Hi,
As a learning project I’m trying to write an aws client in elixir. I’m using the api definitions from the ruby sdk to auto generate elixir source files (I subsequently found aws-codegen, but half the fun at this point is figuring out how to do these things)
Some of the source files I’m generating are taking a long time to compile - the one that prompted me to write this post took 20m. Partly this is due to memory usage - it routinely gets to 9G and above, swaps and may get killed. Smaller files which don’t induce swapping can still take 20-30s to compile (this is on a machine with 16G of ram)
My issue persists if I cut back the generated code to something like this
defmodule Aws.Dynamodb do
@shapes %{
"SomeInput" => %{type: "structure", required: ["Foo", "Bar"], members: %{"Foo" => {"shape" => "AShapeName"}, "Bar" => "AnotherShapeName"},
"AnotherShapeName" => %{ ... },
... #many other shapes
}
def some_api_method(data) do
@shapes["SomeInput"]
end
... #more methods, each referencing @shapes
end
The api definition files provide a list of definitions of the inputs each api method expects. These shapes usually reference other shapes, for example a structure shape gives the shapes of each of its members. My pathological sample has about 800 of these shapes (see gist:69e163947ef170c31388518b6616f334 · GitHub ) . The api methods will eventually check input data against the correct shape, make the http request and then use another shape to decode the response, however in the gist, all they do is reference @shapes.
If I delete all the methods that reference @shapes then the file compiles in under a second. For every method I add back, compilation gets slower - with 5 methods it takes 3 seconds, with 20 takes about 14s. At some number of methods swapping kicks in and the compile times explode.
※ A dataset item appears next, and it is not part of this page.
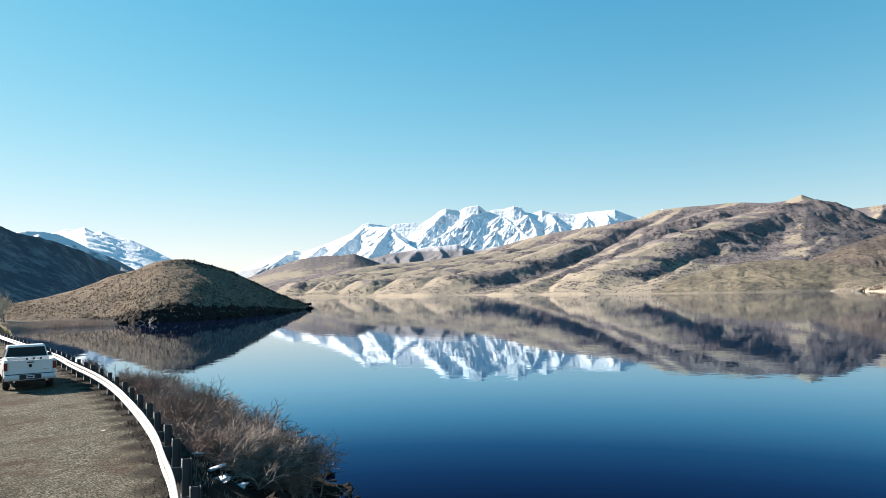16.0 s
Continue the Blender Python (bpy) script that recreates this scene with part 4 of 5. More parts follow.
conifer_far = plain("valley_trees", (0.21, 0.18, 0.15), 0.95, vary=0.3, scale=0.1)


class Pieces:
    """Collects many small polygons and thin sticks and makes one mesh of them."""
    def __init__(self):
        self.v, self.f, self.n, self.sticks = [], [], 0, []

    def add(self, verts, faces):
        self.v.append(np.asarray(verts, float))
        self.f.extend([tuple(i + self.n for i in f) for f in faces])
        self.n += len(verts)

    def add_block(self, verts, faces):
        """verts: count x n x 3; faces: the same for each of them."""
        count, n = verts.shape[:2]
        for f in faces:
            self.f.extend(map(tuple, (np.arange(count)[:, None] * n + np.array(f)[None] + self.n).tolist()))
        self.v.append(verts.reshape(-1, 3))
        self.n += count * n

    def mesh(self, name, mat, smooth=False):
        if self.sticks:
            st = np.array(self.sticks)
            a, b, ra, rb = st[:, 0:3], st[:, 3:6], st[:, 6:7], st[:, 7:8]
            d = (b - a) / (np.linalg.norm(b - a, axis=1)[:, None] + 1e-9)
            u = np.cross(d, np.array([0.3, 0.9, 0.2]))
            u /= np.linalg.norm(u, axis=1)[:, None] + 1e-9
            w = np.cross(d, u)
            ring = [math.cos(k * 2.094) * u + math.sin(k * 2.094) * w for k in range(3)]
            self.add_block(np.stack([a + ra * r for r in ring] + [b + rb * r for r in ring], 1), [(0, 1, 4, 3), (1, 2, 5, 4), (2, 0, 3, 5)])
        me = bpy.data.meshes.new(name)
        me.from_pydata(np.concatenate(self.v).tolist(), [], self.f)
        if smooth:
            me.polygons.foreach_set("use_smooth", [True] * len(me.polygons))
        me.materials.append(mat)
        return me


def twig(pc, a, b, ra, rb):
    """A three-sided tapered stick."""
    pc.sticks.append((*a, *b, ra, rb))


def grow(pc, rg, start, way, length, radius, depth, spread, kids=(3, 5), lift=0.12):
    """A branch of two bent lengths that forks into thinner ones."""
    way = np.array(way) / np.linalg.norm(way)
    bend = way + np.array([rg.gauss(0, 0.16), rg.gauss(0, 0.16), rg.gauss(0, 0.08) + lift])
    bend /= np.linalg.norm(bend)
    mid = np.array(start) + way * length * 0.5
    end = mid + bend * length * 0.5
    twig(pc, start, mid, radius, radius * 0.8)
    twig(pc, mid, end, radius * 0.8, radius * 0.55)
    if depth == 0:
        return
    for k in range(rg.randint(*kids)):
        at = mid + (end - mid) * rg.random() if k else end
        side = bend + np.array([rg.gauss(0, spread), rg.gauss(0, spread), rg.gauss(0, spread * 0.6)])
        grow(pc, rg, at, side, length * rg.uniform(0.5, 0.8), radius * 0.6, depth - 1, spread, kids, lift)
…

However, I have a single get_shapes
method that just returns @shapes
, and all the other methods use get_shapes
instead of @shapes
directly then the file compiles in 1s. I also noted that the generated .beam file is a lot smaller
http://elixir-lang.org/getting-started/module-attributes.html#as-constants says module attributes are used as constants, and indeed that’s what I’m trying to do. It also says
Notice that reading an attribute inside a function takes a snapshot of its current value
Does this mean that each time i declare a function that references the attribute, elixir is actually creating / storing a new copy of the attribute? This would explain the size difference in the .beam file when funelling access via @shapes, although I don’t understand why it makes it so much slower. Am I horribly misusing module attributes?
Thanks,
Fred